Council phases in marina project

Progress is slow and steady for the Oak Harbor Marina redevelopment project.

In December, the Oak Harbor City Council voted unanimously to authorize Mayor Jim Slowik to sign an engineering services contract with Reid Middleton, Inc., for $145,322. The agreement is for the second phase of the project.

Broken into two sections, the contract includes “phase A,” design, project management and bidding assistance for a total of $95,272.

“Phase B” consists of construction assistance and mitigation monitoring, at a cost of $50,050, if the option to dredge the entire marina is chosen.

The City Council’s December vote awarded “phase A,” which has a completion deadline of July 31, 2010. If and when a dredging contract is awarded, they’ll vote on “phase B” and determine a deadline at a later date.

“There’s a strong sentiment that the marina should be dredged in its entirety by our marina customers,” said Steve Powers, the city’s Development Services director. “It’ll be a cost prohibitive decision for the council.”

Powers said dredging should take place next summer and continue into the early winter as weather permits. The next “in-water work window” will occur between mid-July 2010 through mid-February 2011.

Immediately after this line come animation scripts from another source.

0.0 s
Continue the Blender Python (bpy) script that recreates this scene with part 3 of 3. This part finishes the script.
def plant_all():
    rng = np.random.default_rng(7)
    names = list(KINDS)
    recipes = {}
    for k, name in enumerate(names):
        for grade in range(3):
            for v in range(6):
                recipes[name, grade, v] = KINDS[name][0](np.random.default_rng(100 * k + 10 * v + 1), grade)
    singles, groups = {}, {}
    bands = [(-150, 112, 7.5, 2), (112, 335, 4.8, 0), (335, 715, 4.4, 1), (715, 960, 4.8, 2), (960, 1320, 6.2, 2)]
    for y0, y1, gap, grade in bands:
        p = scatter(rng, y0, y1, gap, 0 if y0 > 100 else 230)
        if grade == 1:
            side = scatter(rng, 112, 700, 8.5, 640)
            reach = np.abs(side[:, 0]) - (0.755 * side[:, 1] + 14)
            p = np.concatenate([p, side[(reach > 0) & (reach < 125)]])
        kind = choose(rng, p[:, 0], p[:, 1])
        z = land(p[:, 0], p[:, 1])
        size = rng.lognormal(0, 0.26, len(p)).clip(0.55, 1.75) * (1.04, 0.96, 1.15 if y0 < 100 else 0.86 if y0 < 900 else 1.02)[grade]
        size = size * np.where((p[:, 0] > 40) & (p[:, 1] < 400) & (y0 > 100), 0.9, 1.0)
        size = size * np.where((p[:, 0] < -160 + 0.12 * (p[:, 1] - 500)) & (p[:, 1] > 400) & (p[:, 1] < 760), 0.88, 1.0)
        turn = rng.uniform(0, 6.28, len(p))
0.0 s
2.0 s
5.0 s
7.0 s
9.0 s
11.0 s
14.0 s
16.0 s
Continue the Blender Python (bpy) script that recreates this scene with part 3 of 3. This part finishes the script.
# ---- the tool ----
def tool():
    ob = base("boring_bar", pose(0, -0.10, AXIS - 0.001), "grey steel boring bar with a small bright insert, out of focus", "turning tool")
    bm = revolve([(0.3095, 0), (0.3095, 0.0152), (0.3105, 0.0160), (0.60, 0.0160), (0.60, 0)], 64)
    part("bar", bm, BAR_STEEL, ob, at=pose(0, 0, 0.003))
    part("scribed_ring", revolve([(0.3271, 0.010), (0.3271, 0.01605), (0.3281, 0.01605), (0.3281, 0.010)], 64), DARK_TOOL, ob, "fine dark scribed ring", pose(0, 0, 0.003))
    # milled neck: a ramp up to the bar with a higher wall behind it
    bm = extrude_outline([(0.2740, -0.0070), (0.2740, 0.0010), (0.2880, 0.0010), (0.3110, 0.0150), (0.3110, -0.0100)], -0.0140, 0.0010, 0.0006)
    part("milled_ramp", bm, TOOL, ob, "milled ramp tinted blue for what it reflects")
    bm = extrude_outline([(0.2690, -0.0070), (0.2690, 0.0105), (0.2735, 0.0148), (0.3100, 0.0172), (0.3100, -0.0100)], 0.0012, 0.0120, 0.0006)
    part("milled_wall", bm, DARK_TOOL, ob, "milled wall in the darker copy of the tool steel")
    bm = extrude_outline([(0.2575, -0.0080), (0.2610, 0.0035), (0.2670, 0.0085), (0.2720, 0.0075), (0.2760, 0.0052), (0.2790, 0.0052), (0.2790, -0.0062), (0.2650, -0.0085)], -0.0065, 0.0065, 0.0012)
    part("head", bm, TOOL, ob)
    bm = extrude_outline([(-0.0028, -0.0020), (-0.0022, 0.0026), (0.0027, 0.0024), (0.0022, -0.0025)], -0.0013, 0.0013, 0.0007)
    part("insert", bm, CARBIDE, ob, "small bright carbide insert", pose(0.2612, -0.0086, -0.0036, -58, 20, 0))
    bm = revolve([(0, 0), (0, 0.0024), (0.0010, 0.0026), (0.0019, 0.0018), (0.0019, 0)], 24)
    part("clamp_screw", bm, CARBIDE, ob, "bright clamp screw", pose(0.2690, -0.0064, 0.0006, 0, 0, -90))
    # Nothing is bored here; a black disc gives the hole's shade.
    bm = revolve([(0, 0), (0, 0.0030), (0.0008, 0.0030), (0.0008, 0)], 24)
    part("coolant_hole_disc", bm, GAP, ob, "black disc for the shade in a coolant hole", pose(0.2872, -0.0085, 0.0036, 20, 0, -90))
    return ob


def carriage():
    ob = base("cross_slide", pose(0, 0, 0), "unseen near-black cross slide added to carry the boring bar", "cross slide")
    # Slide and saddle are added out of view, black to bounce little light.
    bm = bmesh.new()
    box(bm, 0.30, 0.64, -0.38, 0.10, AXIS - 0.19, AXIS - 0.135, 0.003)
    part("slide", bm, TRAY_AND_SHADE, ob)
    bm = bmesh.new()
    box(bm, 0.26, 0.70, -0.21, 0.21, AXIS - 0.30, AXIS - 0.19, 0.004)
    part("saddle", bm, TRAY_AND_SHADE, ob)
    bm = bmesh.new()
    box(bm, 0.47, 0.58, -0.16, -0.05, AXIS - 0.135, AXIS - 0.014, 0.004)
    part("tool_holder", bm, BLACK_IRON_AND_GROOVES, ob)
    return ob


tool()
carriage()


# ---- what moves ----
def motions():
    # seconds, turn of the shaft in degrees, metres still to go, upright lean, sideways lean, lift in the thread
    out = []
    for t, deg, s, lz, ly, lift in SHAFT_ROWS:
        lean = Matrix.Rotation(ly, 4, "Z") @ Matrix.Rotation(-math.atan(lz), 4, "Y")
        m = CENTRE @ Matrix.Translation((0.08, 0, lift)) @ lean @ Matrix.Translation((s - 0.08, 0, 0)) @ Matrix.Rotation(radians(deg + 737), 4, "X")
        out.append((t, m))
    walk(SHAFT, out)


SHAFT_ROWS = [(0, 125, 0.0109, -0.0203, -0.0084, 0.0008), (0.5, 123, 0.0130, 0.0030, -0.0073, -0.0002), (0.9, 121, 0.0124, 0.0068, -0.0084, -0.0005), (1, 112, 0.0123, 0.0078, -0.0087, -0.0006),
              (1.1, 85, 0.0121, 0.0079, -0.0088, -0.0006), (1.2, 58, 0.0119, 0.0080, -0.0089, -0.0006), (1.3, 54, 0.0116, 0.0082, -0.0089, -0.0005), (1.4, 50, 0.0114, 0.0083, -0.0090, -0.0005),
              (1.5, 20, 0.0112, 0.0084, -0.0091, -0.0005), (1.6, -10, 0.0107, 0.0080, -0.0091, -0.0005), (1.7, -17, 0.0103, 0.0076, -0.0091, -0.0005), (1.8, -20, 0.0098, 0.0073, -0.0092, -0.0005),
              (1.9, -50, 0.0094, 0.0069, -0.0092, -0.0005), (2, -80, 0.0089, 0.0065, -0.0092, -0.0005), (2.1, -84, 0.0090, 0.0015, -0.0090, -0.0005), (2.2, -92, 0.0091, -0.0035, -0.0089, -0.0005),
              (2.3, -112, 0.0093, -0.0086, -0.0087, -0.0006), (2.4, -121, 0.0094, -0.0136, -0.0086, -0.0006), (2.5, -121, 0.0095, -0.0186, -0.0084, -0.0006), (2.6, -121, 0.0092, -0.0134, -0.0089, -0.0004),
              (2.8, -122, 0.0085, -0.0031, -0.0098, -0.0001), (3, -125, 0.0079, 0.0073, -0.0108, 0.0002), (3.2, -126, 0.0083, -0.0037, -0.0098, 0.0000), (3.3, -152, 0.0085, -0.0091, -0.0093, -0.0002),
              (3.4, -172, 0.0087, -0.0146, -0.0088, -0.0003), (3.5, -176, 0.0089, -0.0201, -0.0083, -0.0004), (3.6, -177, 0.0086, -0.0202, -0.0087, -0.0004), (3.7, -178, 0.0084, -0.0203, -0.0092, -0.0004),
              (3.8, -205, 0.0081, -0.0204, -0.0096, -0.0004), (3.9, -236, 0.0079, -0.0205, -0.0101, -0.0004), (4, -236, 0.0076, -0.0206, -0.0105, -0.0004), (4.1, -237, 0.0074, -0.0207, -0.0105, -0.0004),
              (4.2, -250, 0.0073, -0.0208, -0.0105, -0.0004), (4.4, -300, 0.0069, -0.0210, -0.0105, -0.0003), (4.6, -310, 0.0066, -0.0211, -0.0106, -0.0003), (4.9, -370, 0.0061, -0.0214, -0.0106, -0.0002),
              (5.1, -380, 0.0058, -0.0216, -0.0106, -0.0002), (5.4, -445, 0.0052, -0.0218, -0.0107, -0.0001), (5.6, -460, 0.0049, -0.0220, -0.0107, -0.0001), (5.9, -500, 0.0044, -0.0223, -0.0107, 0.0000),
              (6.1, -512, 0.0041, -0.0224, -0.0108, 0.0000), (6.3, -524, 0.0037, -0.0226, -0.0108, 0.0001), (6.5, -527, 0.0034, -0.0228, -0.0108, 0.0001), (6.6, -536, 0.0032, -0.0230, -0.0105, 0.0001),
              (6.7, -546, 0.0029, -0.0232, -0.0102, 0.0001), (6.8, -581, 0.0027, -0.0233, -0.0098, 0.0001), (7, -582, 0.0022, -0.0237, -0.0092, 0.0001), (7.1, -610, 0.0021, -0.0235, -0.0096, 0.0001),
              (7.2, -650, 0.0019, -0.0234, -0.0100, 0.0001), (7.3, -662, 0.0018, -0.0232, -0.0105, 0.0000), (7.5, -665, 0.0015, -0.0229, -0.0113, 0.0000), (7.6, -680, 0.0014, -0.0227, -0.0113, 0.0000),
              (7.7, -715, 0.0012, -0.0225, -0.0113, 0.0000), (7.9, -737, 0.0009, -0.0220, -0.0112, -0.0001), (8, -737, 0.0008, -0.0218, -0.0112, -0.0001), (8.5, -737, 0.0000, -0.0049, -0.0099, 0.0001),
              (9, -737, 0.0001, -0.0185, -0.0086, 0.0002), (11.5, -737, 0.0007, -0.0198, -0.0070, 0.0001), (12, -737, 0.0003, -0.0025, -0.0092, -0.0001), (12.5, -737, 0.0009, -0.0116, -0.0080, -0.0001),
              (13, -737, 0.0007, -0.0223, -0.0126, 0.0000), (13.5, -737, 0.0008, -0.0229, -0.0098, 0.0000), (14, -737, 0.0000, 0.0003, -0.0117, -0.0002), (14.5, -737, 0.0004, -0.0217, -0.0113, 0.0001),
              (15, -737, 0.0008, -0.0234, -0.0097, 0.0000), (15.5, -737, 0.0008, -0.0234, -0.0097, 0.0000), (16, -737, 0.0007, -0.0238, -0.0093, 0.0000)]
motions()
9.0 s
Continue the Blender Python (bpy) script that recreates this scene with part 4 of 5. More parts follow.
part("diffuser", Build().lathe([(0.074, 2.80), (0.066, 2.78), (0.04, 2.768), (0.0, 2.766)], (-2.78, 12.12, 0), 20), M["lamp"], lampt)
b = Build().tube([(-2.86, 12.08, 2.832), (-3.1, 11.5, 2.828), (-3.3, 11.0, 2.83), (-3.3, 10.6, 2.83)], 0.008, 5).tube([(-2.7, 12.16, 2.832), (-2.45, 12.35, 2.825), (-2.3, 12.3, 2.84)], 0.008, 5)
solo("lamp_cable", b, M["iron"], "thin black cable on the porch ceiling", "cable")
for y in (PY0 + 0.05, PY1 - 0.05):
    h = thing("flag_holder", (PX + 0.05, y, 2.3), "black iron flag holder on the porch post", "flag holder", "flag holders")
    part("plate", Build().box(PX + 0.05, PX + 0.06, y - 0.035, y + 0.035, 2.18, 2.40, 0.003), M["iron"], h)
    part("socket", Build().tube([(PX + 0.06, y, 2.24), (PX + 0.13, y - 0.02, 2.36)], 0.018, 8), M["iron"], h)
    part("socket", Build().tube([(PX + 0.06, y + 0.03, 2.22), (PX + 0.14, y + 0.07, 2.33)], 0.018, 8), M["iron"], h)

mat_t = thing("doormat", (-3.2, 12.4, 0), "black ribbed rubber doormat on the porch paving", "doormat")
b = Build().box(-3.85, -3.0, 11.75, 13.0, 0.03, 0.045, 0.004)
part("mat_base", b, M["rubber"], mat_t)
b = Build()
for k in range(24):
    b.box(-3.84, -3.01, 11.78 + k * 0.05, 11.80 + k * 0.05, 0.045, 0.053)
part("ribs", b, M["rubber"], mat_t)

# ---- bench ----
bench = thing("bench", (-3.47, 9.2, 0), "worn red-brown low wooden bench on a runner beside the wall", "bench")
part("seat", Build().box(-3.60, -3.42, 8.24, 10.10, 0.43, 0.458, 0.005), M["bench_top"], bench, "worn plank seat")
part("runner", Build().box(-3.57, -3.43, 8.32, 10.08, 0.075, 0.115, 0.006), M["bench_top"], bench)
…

Councilwoman Beth Munns expressed concern whether the project’s timeline will stay in-line with the city’s permits.

According to Powers, the permits will suffice “if we stay on course,” he said. Oak Harbor currently holds two dredging permits, one from the Washington State Department of Fish and Wildlife that’s valid through Jan. 2013, and another from the Army Corp of Engineers for dredging and disposal that’s good through October 2011.

Councilman Jim Palmer asked for clarification on which areas of the marina will be dredged and whether the city holds enough bonding capacity for such a project.

The project will center on the marina and boat slips, but will not include the “bottleneck” entrance to the marina, Powers said. The City Council will ultimately decide the amount of dredging, he added.

Doug Merriman, finance director, confirmed that the city has enough bonding capacity for the project.

The marina’s cash reserve contains enough money to cover the cost of the design contract, approved by council members in December. Funds for marina dredging, however, are “not yet secured,” Powers said.

There are two important decisions that remain, Powers said.

“The first is the scale, or amount, or dredging to be undertaken. The second is how the dredging will be funded,” he said.

City officials will likely decided on a mixture of revenue bonds and fee increases to cover the cost of the dredging phase, Powers said. The council will review payment options around the middle of 2010, after they determine amount of dredging needed and accept a bid for the project.

In 2006 the City Council approved a $19.2 million marina redevelopment plan; however, city staff members have decided to move forward with the plan in phases because of budget limitations, Powers said.

Last August the city council members awarded the phase one construction contract for the redevelopment of the city’s marina, which included replacement of the main gangway and upgrades to existing electrical services. The main gangway floats will be replaced later this month, said Harbormaster Mack Funk. Phase one will wrap up in spring 2010.